No es cosa nueva en este país. Golpeados por los vientos contrarios de la política, monarcas débiles y corruptos contemplaron atónitos cómo los vendavales de la Historia les arrancaron aquella buena capa que, como reza el refranero, todo tapa, mientras se ponía al descubierto y a la vista de todos, la retorcida figura moral de la avaricia, la decrepitud y la desvergüenza, ellas sí, potestades soberanas, que se arremolinaban promiscuamente alrededor del trono de la nación.

En tales ocasiones, descendiendo hasta niveles de estiaje el antes caudaloso río de afectos profesados a la Corona, es cuando se habla sin miedo de cambiar las instituciones, de renovar los aires, y algunos empiezan a señalar el camino a una verdadera forma de gobierno más representativa y emanada del pueblo, cuyo nombre es democracia y su plasmación más perfecta se denomina república.

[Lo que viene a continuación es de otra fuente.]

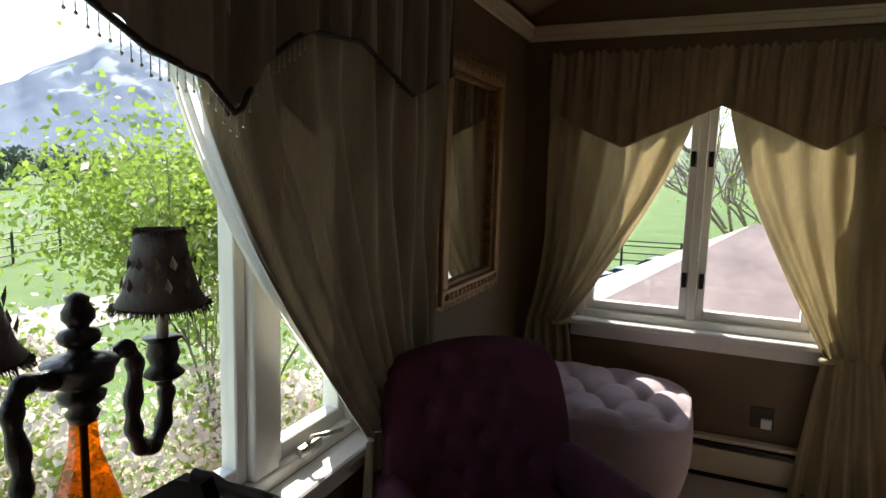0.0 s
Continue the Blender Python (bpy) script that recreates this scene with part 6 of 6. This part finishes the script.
# ---- hall beyond the third doorway ----
structure("hall_wall_end", B(4.4, 6.3, -2.62, -2.5, LOW, 2.05), WHITE, "white hall wall", "wall")
structure("hall_wall_left", B(6.14, 6.28, -2.5, SOUTH - 0.14, LOW, 2.05), WALL_CLOSET, "cream hall wall", "wall")
structure("hall_wall_right", B(4.45, 4.58, -2.5, SOUTH - 0.14, LOW, 2.05), WALL_CLOSET, "cream hall wall", "wall")
structure("hall_ceiling", B(4.45, 6.28, -2.62, SOUTH - 0.14, 2.05, 2.15), WHITE, "white hall ceiling", "ceiling")
door_leaf("door_4", pose(6.09, -1.72, LOW + 0.01, 0, 0, -90), "white six-panel door closed in the hall")

# ---- outdoors ----
GZ = -3.4
GRASS = mat("spring grass", (0.115, 0.20, 0.035), 0.9, 0, 0.35, 0.35, 0.6, 30, col2=(0.07, 0.13, 0.025))
GRAVEL = mat("pale gravel", (0.45, 0.41, 0.36), 0.95, 0, 0.2, 1.5, 0.8, 60)
bm = bmesh.new()
for x0, x1, y0, y1 in ((-2500, 2500, -2500, 2500),):
    f = bm.faces.new([bm.verts.new((x, y, GZ)) for x, y in ((x0, y0), (x1, y0), (x1, y1), (x0, y1))])
structure("ground", bm, GRASS, "bright green spring meadow", "ground")
bm = sheet(bmesh.new(), 30, 2, lambda u, v: (-16 - 3.5 * v - 6 * u * u, -30 + 90 * u, GZ + 0.03))
structure("road_gravel", bm, GRAVEL, "pale gravel drive across the meadow", "road")
bm = B(-7.0, -1.95, -4, 6.2, GZ, GZ + 0.05, 0.01)
structure("pavement", bm, GRAVEL, "pale gravel yard below the window", "pavement")
bm = B(-12, 3.0, 19, 33, GZ, GZ + 0.05, 0.01)
structure("parking", bm, mat("grey asphalt", (0.10, 0.10, 0.105), 0.9, 0, 0.25, 2, 0.5, 80), "grey parking yard", "road")


def fence(name, x0, y0, dx, dy, n, label):
    t = thing(name, label, "fence", pose(x0, y0, GZ))
    for k in range(n):
        part("post", rod(bmesh.new(), (dx * k, dy * k, 0), (dx * k, dy * k, 1.5), 0.07, None, 6), EBONY, t)
        if k < n - 1:
            for z in (0.4, 0.8, 1.2, 1.45):
                part("slat", rod(bmesh.new(), (dx * k, dy * k, z), (dx * (k + 1), dy * (k + 1), z), 0.035, None, 5), EBONY, t)
    return t


fence("fence", -29.0, 13, -0.95, 3.0, 16, "dark wooden rail fence along the meadow")
fence("fence", -14, 34, 3.0, 0.3, 10, "dark wooden rail fence behind the parked cars")

BARK = mat("grey bark", (0.22, 0.19, 0.16), 0.9, 0, 0.35, 12, 0.7, 40)
SPRING = cloth("fresh green leaf", (0.30, 0.42, 0.07), 0.5, 0.25, (1, 1, 1), 3)
BLOSSOM = cloth("pink white blossom", (0.86, 0.76, 0.74), 0.45, 0.15, (1, 1, 1), 6)


def limbs(bm, p, d, ln, r, depth, tips, rng, spread):
    """Branches that fork and taper."""
    p, d = Vector(p), Vector(d).normalized()
    q = p + d * ln
    mid = p + d * ln * 0.5 + Vector((rng.uniform(-1, 1), rng.uniform(-1, 1), 0)) * ln * 0.06
    tube(bm, [p, mid, q], [r, r * 0.85, r * 0.68], 6)
    tips.append((q, depth))
    if depth == 0:
        return
    for k in range(rng.choice((2, 3, 3))):
        e = (d + Vector((rng.uniform(-1, 1), rng.uniform(-1, 1), rng.uniform(-0.25, 0.7))) * spread).normalized()
        limbs(bm, q - d * ln * rng.uniform(0, 0.25), e, ln * rng.uniform(0.62, 0.85), r * 0.66, depth - 1, tips, rng, spread)


def tree(name, x, y, h, label, seed, depth=4, leaves=0, leaf_mat=None, bloom=0, spread=0.7, leaf=0.05, cloud=0.3, first=None, thick=0.0):
    rng = random.Random(seed)
    t = thing(name, label, "tree", pose(x, y, GZ))
    tips = []
    bm = bmesh.new()
    limbs(bm, (0, 0, 0), (0.03, 0.02, 1), first or h * 0.34, thick or h * 0.018 + 0.02, depth, tips, rng, spread)
    part("trunk", bm, BARK, t, "", True)
    pts = [q for q, dp in tips if dp <= 3]
    for cnt, mt, nm, hi in ((leaves, leaf_mat, "crown", 1e9), (bloom, BLOSSOM, "blossom", h * 1.3)):
        if not cnt:
            continue
        verts, faces = [], []
        use = [q for q in pts if q.z < hi] or pts
        for k in range(cnt):
            c = rng.choice(use) + Vector((rng.gauss(0, cloud), rng.gauss(0, cloud), rng.gauss(0, cloud)))
            a, b = Vector((rng.gauss(0, 1), rng.gauss(0, 1), rng.gauss(0, 1))).normalized(), Vector((rng.gauss(0, 1), rng.gauss(0, 1), rng.gauss(0, 1)))
            b = a.cross(b).normalized()
            s = leaf * rng.uniform(0.6, 1.3)
            i = len(verts)
            verts += [c - a * s, c + b * s * 0.55, c + a * s, c - b * s * 0.55]
            faces.append((i, i + 1, i + 2, i + 3))
        me = bpy.data.meshes.new(nm)
        me.from_pydata([tuple(v) for v in verts], [], faces)
        me.materials.append(mt)
        o = new(nm, me)
        o.parent = t
        tagged(o, "fresh spring leaves" if nm == "crown" else "pink white blossom", kind="stuff")
    return t


tree("blossom_tree", -4.7, 4.7, 6.0, "young spring tree in fresh leaf outside the window", 5, 5, 20000, SPRING, 600, 0.30, 0.030, 0.25, 1.8, 0.03)
tree("blossom_shrub", -4.7, 4.2, 3.6, "flowering crab apple covered in pink white blossom", 8, 5, 2500, SPRING, 9000, 0.8, 0.045, 0.2, 1.0, 0.05)
tree("blossom_shrub", -4.9, 2.4, 3.3, "flowering crab apple covered in pink white blossom", 17, 5, 5000, SPRING, 8000, 0.8, 0.04, 0.26, 1.15, 0.05)
tree("blossom_shrub", -7.2, 4.3, 3.6, "flowering crab apple covered in pink white blossom", 29, 5, 2500, SPRING, 8000, 0.8, 0.05, 0.25, 1.0, 0.05)
tree("bare_tree", 0.5, 15.0, 7.5, "bare branched tree behind the low roof", 23, 6, 900, SPRING, 0, 0.7, 0.04, 0.3, 2.4, 0.09)
# Distance haze is mixed into this pale tree green.
FAR = mat("hazy far tree green", (0.17, 0.19, 0.135), 0.95, 0, 0.5, 0.3, 0, 5)
rng = random.Random(77)
for k in range(120):
    a = -45 + k * 1.0
    d = rng.uniform(105, 165)
    tree("far_tree", -d * math.cos(radians(a)), d * math.sin(radians(a)) + 60, rng.uniform(4.5, 7.5), "distant round-crowned field tree", 100 + k, 2, 420, FAR, 0, 0.9, 0.5, 1.2)


def ridge(name, dist, base, top, seed, material, label, a0, a1, peak=None, rough=1.0):
    """A range of hills: a strip of slopes, its skyline broken by noise."""
    def f(u, v):
        a = radians(a0 + (a1 - a0) * u)
        hgt = top * (0.55 + 0.45 * noise.fractal(Vector((u * 6 + seed, 0, 0)), 0.8, 2.0, 5))
        if peak:
            for pc, pw, ph in peak:
                hgt += ph * math.exp(-((u - pc) / pw) ** 2)
        k = v ** 1.1
        r = dist * (1 - 0.30 * (1 - k))
        z = base + hgt * k * (1 + 0.06 * rough * noise.fractal(Vector((u * 34, v * 7, seed)), 0.7, 2.1, 5) * math.sin(math.pi * v))
        return (-r * math.sin(a), r * math.cos(a), GZ + z)
    return structure(name, sheet(bmesh.new(), 220, 30, f), material, label, "mountain", True)


def snow_mat():
    m, n, l, b = shade("hazy snowy rock", 0.9)
    tc, nz, ramp, sep = n.new("ShaderNodeTexCoord"), n.new("ShaderNodeTexNoise"), n.new("ShaderNodeValToRGB"), n.new("ShaderNodeSeparateXYZ")
    mp = n.new("ShaderNodeMapping")
    mp.inputs["Scale"].default_value = (0.02, 0.02, 0.007)
    l.new(tc.outputs["Object"], mp.inputs[0])
    l.new(mp.outputs[0], nz.inputs[0])
    nz.inputs["Scale"].default_value, nz.inputs["Detail"].default_value, nz.inputs["Distortion"].default_value = 0.55, 9, 0.6
    l.new(tc.outputs["Object"], sep.inputs[0])
    mr, ad = n.new("ShaderNodeMapRange"), n.new("ShaderNodeMath")
    mr.inputs["From Min"].default_value, mr.inputs["From Max"].default_value = 60, 420
    mr.inputs["To Min"].default_value, mr.inputs["To Max"].default_value = -0.22, 0.10
    l.new(sep.outputs["Z"], mr.inputs[0])
    l.new(nz.outputs[0], ad.inputs[0])
    l.new(mr.outputs[0], ad.inputs[1])
    l.new(ad.outputs[0], ramp.inputs[0])
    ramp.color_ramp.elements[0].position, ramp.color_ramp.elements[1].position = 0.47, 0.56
    # Rock and snow are both tinted blue-grey, with the haze painted in.
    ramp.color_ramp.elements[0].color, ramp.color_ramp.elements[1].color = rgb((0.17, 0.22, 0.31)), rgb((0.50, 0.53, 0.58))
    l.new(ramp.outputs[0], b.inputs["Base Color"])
    return m


# The ranges carry their haze in the material colours; no air is modelled.
ridge("backdrop_mountain", 2200, 0, 95, 3.0, snow_mat(), "snow-streaked mountain beyond the valley, coloured blue for haze", 20, 90, [(0.386, 0.12, 215), (0.50, 0.14, 150)])
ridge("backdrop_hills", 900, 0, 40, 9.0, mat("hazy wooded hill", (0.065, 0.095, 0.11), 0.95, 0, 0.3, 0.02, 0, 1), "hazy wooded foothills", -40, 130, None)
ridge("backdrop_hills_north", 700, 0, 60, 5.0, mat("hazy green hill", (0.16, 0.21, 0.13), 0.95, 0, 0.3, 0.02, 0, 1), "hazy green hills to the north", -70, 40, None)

# low roof and parked cars under the second window
rf = thing("garage_roof", "low building with a pale pinkish shingle hip roof", "building", pose(0, 0, 0))
# Pinkish shingle, lightened so that its colour carries the haze and window glare.
ROOF = mat("red shingle paled for haze", (0.44, 0.34, 0.325), 0.9, 0, 0.2, 3, 0.6, 14)
bm = bmesh.new()
pts = [(-3.6, 5.6, -0.75), (9.0, 5.6, -0.75), (9.0, 11.4, -0.75), (-3.6, 11.4, -0.75), (-0.35, 8.5, 1.05), (6.5, 8.5, 1.05)]
v = [bm.verts.new(p) for p in pts]
for f in ((0, 1, 5, 4), (1, 2, 5), (2, 3, 4, 5), (3, 0, 4), (3, 2, 1, 0)):
    bm.faces.new([v[i] for i in f])
part("roof", bm, ROOF, rf, "pale pinkish shingle roof")
part("wall", B(-3.2, 8.7, 5.9, 11.1, GZ, -0.76), mat("tan siding", (0.42, 0.35, 0.27), 0.8, 0, 0.1, 3), rf, "tan siding")


def car(m, paint, label):
    t = thing("parked_car", label, "car", m, group="parked cars")
    bm = B(-0.88, 0.88, -2.2, 2.2, 0.30, 0.92, 0.14, 3)
    part("body", bm, paint, t, "", True)
    bm = bmesh.new()
    o = [(-1.25, 0.9), (-0.65, 1.42), (0.75, 1.45), (1.55, 0.92)]
    a = [bm.verts.new((-0.76 + (0.14 if z > 1 else 0), y, z)) for y, z in o]
    c = [bm.verts.new((0.76 - (0.14 if z > 1 else 0), y, z)) for y, z in o]
    bm.faces.new(a)
    bm.faces.new(c[::-1])
    for i in range(4):
        j = (i + 1) % 4
        bm.faces.new((a[j], a[i], c[i], c[j]))
    part("cabin", bm, GLOSSBLK, t, "dark glazed cabin")
    part("roof", B(-0.63, 0.63, -0.62, 0.72, 1.43, 1.47, 0.015), paint, t)
    for x in (-0.82, 0.82):
        for y in (-1.4, 1.4):
            w = part("wheel", rod(bmesh.new(), (x - 0.1, y, 0.33), (x + 0.1, y, 0.33), 0.33, None, 20), FOAM, t, "black tyre")
            part("rim", rod(bmesh.new(), (x - 0.105, y, 0.33), (x + 0.105, y, 0.33), 0.2, None, 14), PEWTER, w, "silver rim")
    return t


car(pose(-3.0, 24.5, GZ + 0.05, 0, 0, 70), mat("silver blue car paint", (0.35, 0.42, 0.52), 0.3, 0.4, 0.05, 3), "silver blue parked car seen from above")
car(pose(-4.6, 22.6, GZ + 0.05, 0, 0, 65), mat("white car paint", (0.7, 0.72, 0.75), 0.3, 0.1, 0.05, 3), "white parked car seen from above")
car(pose(-2.2, 28.0, GZ + 0.05, 0, 0, 75), mat("grey car paint", (0.25, 0.27, 0.3), 0.3, 0.4, 0.05, 3), "grey parked car seen from above")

La monarquía es una fruta madura que puede caer con el próximo vendaval, pero creer que simplemente su abolición y la proclamación de un gobierno sin reyes pondrían fin a penas y desigualdades, resulta muy infantil, cuando no peligroso. De nada serviría mantener los usos de una vida vieja, los vicios del pasado y sus malos hábitos políticos en un nuevo régimen por muy democrático que este creyera ser.

Cuando la estrella de la monarquía se eclipse debe haber un pueblo moralmente sano, digno y preparado para sostener las libertades y derechos civiles, para combatir las desigualdades emanadas de la globalización y sobrellevar o mitigar la ruina del medioambiente y los desafíos de nuestro tiempo. Ya se sabe que no hay que poner el vino joven en odres viejos, porque el vigor de su juventud reventaría el odre. Tampoco con malos mimbres pueden hacerse buenos cestos ni de una madera torcida jamás salió una viga maestra.

No se puede construir una república por oposición a los reyes, algo así nacería solo para la confrontación. Antes bien, deben brotar primero la generosidad y los valores cívicos junto con la idea del bien común, del progreso moral y de la garantía de derechos para todos, incluidos adversarios y enemigos. Si no es una suma de voluntades cualquier sistema político fracasará. Antes de cambiar el mundo, hemos de cambiar nuestro modo de estar en él, de pensar y de vivir. No es una revolución política, sino del corazón. La más sencilla de todas, y hasta hoy la que más lejos hemos estado de conseguir.